Безрассудство разума заключается в полагании целей и конечных условий деятельности самого же рассудка. Рассудок, лишенный трансцендентальной прививки разума, глуп. Однако если его поставить в центр и объявить умом, то разум становится не чем иным, как трансцендентальным безумием.
Чего не понял или не принял Фуко?
Того, что ум – это не только структура, но и направление (мысли, чувства, желания, действия, воли). Ум – это способность двигаться в верном направлении, улавливая «гул бытия» и настраиваясь на частоту его «зова». Этого не понимают интеллектуалы структур – агенты «компетентного дискурса», к коим, безусловно, относится Фуко. Объявив телеологический дискурс дискурсом власти, интеллектуалы структур сузили понятие ума, сведя в итоге смысл интеллектуальной работы к профессиональной экспертизе.
Умом же правит «алетейя», а в позднем значении – «откровение», что ясно понимал молодой Платон, сказавший, что «этим словом назван божественный порыв сущего – так, как если бы это было божественным наитием».
Речь, таким образом, идет о богоодержимости и соответствующем понятии ума.

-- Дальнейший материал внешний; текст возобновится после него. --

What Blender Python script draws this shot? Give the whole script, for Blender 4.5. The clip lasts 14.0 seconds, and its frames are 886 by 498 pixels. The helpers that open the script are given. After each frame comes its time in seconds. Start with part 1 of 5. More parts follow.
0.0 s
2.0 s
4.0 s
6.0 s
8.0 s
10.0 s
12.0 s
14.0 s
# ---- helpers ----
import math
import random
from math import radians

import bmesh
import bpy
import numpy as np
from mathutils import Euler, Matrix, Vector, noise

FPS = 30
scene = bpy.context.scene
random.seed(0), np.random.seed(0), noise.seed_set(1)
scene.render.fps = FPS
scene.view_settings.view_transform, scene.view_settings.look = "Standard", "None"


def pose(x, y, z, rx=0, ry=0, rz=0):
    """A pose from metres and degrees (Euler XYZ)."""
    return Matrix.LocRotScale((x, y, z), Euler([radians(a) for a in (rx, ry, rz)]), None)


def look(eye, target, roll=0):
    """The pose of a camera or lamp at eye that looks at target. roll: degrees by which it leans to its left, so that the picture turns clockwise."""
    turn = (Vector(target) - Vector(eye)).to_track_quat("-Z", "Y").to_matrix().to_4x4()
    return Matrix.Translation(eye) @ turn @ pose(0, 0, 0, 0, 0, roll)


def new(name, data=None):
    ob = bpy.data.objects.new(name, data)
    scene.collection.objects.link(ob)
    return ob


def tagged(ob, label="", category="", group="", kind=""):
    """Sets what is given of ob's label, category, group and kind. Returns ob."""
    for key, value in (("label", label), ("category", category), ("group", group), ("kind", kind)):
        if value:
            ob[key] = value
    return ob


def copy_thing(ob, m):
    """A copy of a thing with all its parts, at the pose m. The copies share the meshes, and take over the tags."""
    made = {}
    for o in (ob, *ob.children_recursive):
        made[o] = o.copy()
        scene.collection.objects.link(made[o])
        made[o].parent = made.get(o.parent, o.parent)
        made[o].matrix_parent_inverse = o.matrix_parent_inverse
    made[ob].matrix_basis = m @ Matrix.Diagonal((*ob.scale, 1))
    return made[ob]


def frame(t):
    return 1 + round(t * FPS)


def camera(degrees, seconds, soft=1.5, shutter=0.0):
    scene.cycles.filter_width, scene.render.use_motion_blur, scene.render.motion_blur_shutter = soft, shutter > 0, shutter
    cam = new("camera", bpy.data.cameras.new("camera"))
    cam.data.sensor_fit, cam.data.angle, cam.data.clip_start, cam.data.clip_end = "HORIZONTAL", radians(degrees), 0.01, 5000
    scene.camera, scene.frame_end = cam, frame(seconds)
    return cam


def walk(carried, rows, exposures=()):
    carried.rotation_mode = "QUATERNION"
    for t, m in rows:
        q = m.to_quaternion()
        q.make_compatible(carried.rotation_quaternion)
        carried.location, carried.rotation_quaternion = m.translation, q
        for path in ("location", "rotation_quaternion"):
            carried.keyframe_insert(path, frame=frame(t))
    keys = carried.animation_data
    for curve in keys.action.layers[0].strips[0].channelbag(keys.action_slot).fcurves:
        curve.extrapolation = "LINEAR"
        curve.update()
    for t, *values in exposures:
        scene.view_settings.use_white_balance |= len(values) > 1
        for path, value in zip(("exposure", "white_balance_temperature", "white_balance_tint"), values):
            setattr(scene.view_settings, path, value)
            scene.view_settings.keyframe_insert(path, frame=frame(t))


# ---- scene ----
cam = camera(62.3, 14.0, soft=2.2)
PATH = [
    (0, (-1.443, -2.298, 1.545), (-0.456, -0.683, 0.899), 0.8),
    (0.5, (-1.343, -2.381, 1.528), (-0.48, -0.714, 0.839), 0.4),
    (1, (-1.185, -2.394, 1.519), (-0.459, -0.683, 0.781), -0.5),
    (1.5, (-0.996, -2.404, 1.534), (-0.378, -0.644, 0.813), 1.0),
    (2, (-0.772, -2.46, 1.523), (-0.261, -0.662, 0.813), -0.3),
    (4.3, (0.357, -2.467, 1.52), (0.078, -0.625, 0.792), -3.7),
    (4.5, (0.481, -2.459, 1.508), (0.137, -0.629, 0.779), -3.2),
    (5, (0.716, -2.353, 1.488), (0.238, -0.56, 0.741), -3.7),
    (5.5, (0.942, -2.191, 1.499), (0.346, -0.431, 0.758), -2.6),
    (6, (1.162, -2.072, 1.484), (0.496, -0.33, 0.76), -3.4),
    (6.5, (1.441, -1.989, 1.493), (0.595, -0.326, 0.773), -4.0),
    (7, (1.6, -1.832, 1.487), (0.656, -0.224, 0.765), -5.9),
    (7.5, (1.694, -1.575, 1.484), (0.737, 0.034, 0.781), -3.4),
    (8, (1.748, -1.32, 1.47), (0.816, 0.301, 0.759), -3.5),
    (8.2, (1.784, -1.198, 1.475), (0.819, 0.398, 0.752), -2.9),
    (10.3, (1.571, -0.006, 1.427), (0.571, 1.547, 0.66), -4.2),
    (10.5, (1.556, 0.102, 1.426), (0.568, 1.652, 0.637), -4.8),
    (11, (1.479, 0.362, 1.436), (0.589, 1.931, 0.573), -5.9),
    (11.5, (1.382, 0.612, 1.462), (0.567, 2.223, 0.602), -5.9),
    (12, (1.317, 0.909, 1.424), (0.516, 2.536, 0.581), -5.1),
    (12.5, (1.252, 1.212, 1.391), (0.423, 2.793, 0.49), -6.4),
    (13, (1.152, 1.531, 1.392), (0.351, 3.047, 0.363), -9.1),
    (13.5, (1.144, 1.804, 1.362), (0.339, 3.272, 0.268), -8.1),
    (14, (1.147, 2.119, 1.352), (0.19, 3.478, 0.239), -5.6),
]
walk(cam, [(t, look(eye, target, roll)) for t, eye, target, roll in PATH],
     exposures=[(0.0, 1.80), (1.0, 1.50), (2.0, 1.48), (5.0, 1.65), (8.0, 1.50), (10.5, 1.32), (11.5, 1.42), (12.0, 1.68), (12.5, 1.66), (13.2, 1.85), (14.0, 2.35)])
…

Юродивый заявляет о своем представительстве неба. Живя на земле, он – проводник «небополитики». Кто же он – проходимец или «божий человек»? А главное, есть ли для него место в современном секулярном мире?
***
Феномен «священного безумия» известен с архаических времен. В греческой мифологии он был связан с культами богинь Мании и Лиссы. Мания насылала безумие на тех, кто нарушал традиции и обычаи; Лисса заражала воинов неистовой страстью и у почитателей Диониса стала олицетворением священного безумия как такового.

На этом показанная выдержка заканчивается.